▸ Data segment
▼

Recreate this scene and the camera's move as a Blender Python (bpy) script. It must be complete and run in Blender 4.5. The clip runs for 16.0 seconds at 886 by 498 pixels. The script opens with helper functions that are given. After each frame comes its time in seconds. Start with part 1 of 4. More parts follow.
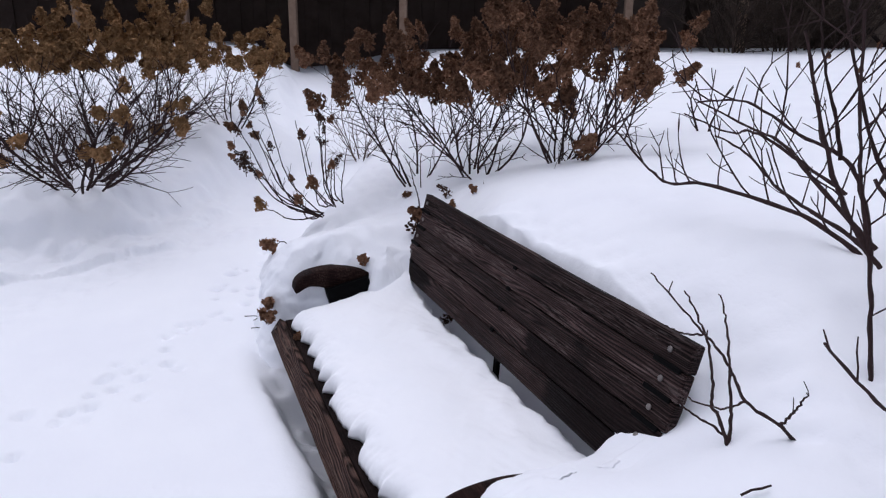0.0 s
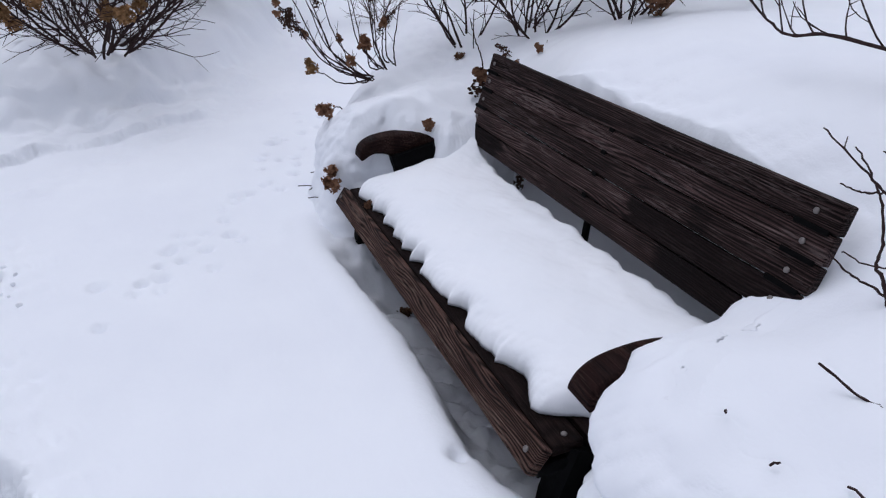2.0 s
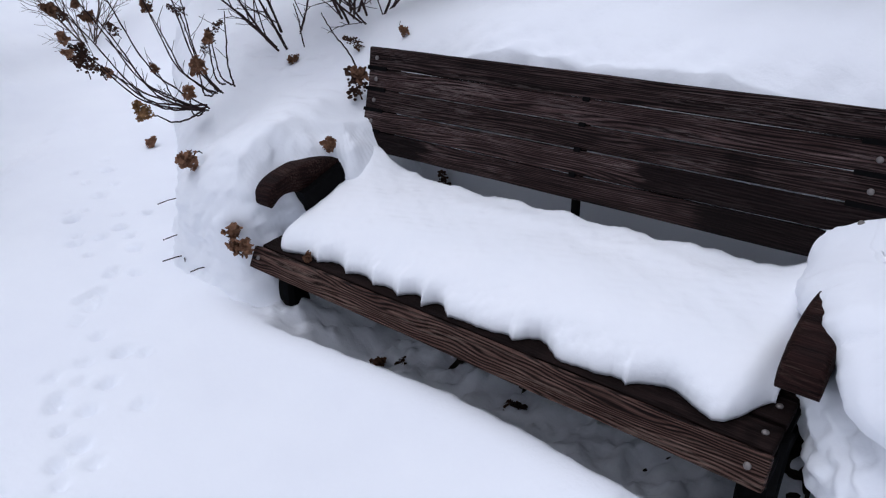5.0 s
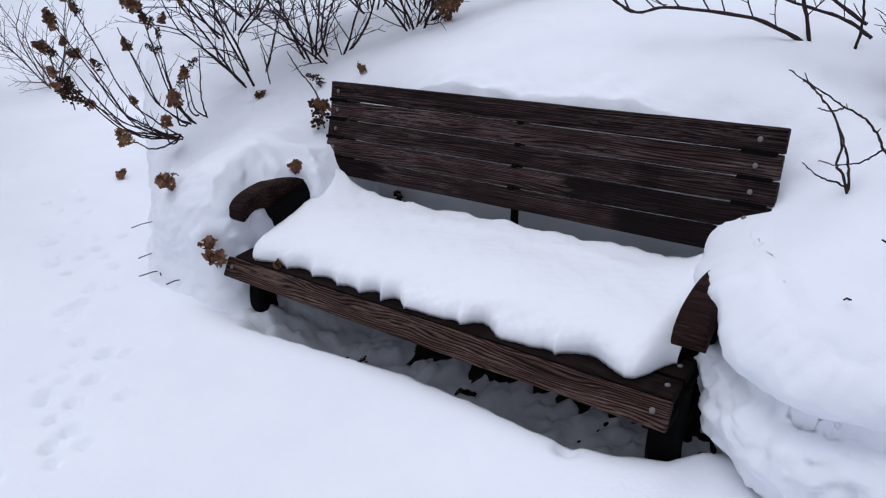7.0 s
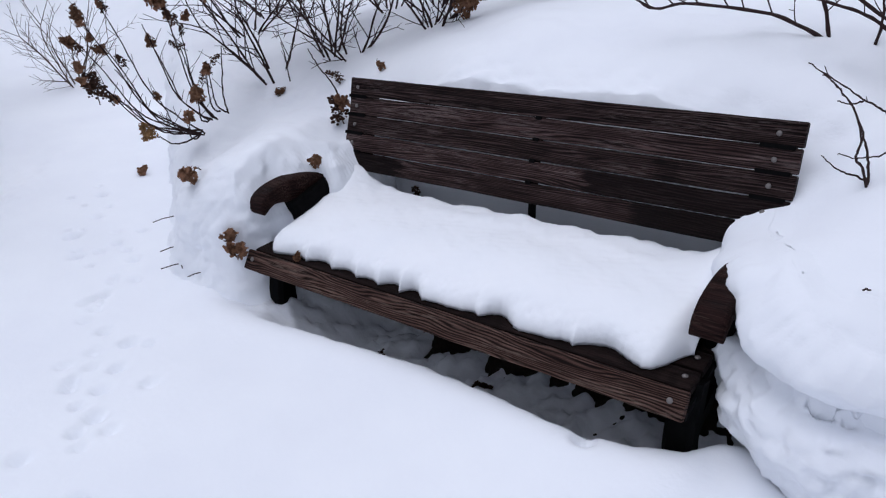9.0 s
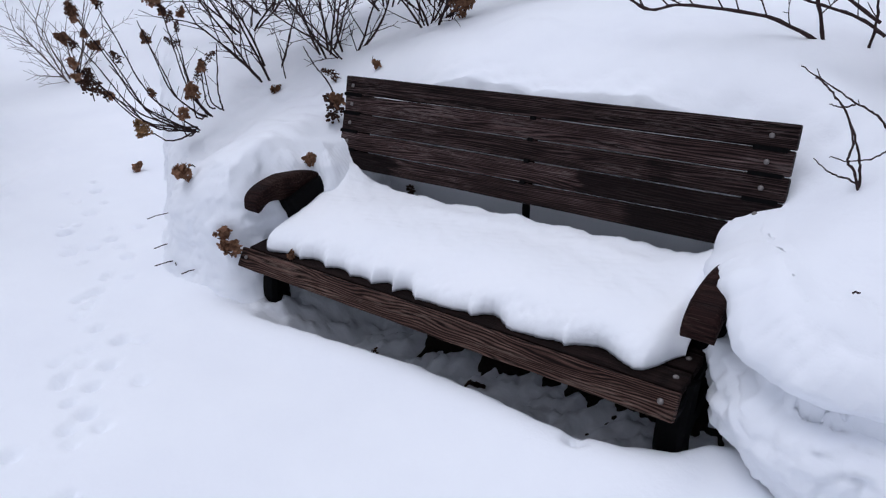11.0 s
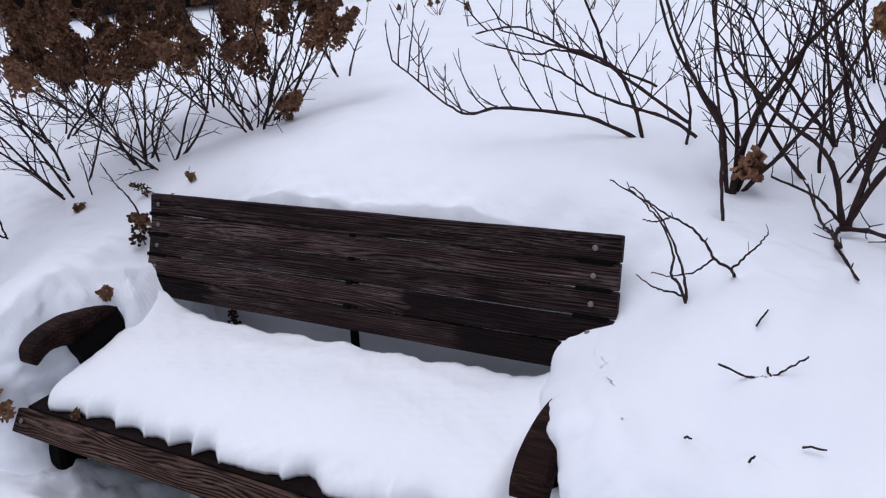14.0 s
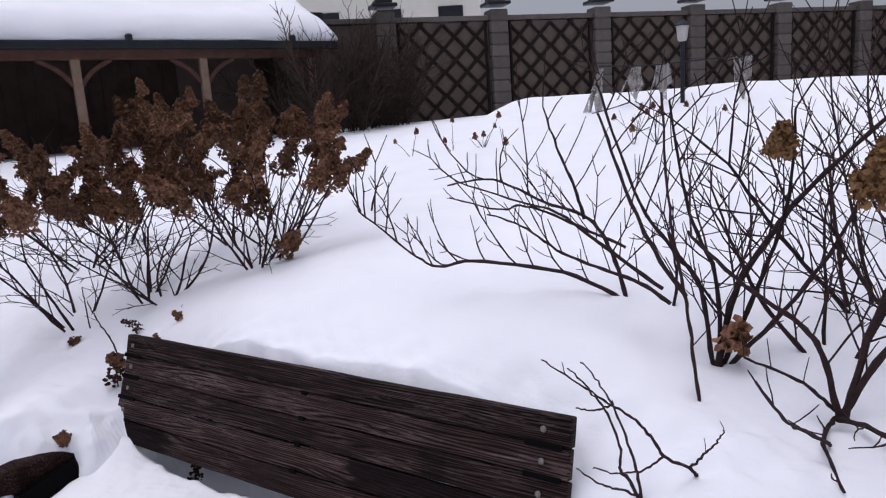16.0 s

▲

▸ What is being asked
Repeat all of the data above word for word, minus the pictures.

▸ Reply to the exercise
Recreate this scene and the camera's move as a Blender Python (bpy) script. It must be complete and run in Blender 4.5. The clip runs for 16.0 seconds at 886 by 498 pixels. The script opens with helper functions that are given. After each frame comes its time in seconds. Start with part 1 of 4. More parts follow.
0.0 s
2.0 s
5.0 s
7.0 s
9.0 s
11.0 s
14.0 s
16.0 s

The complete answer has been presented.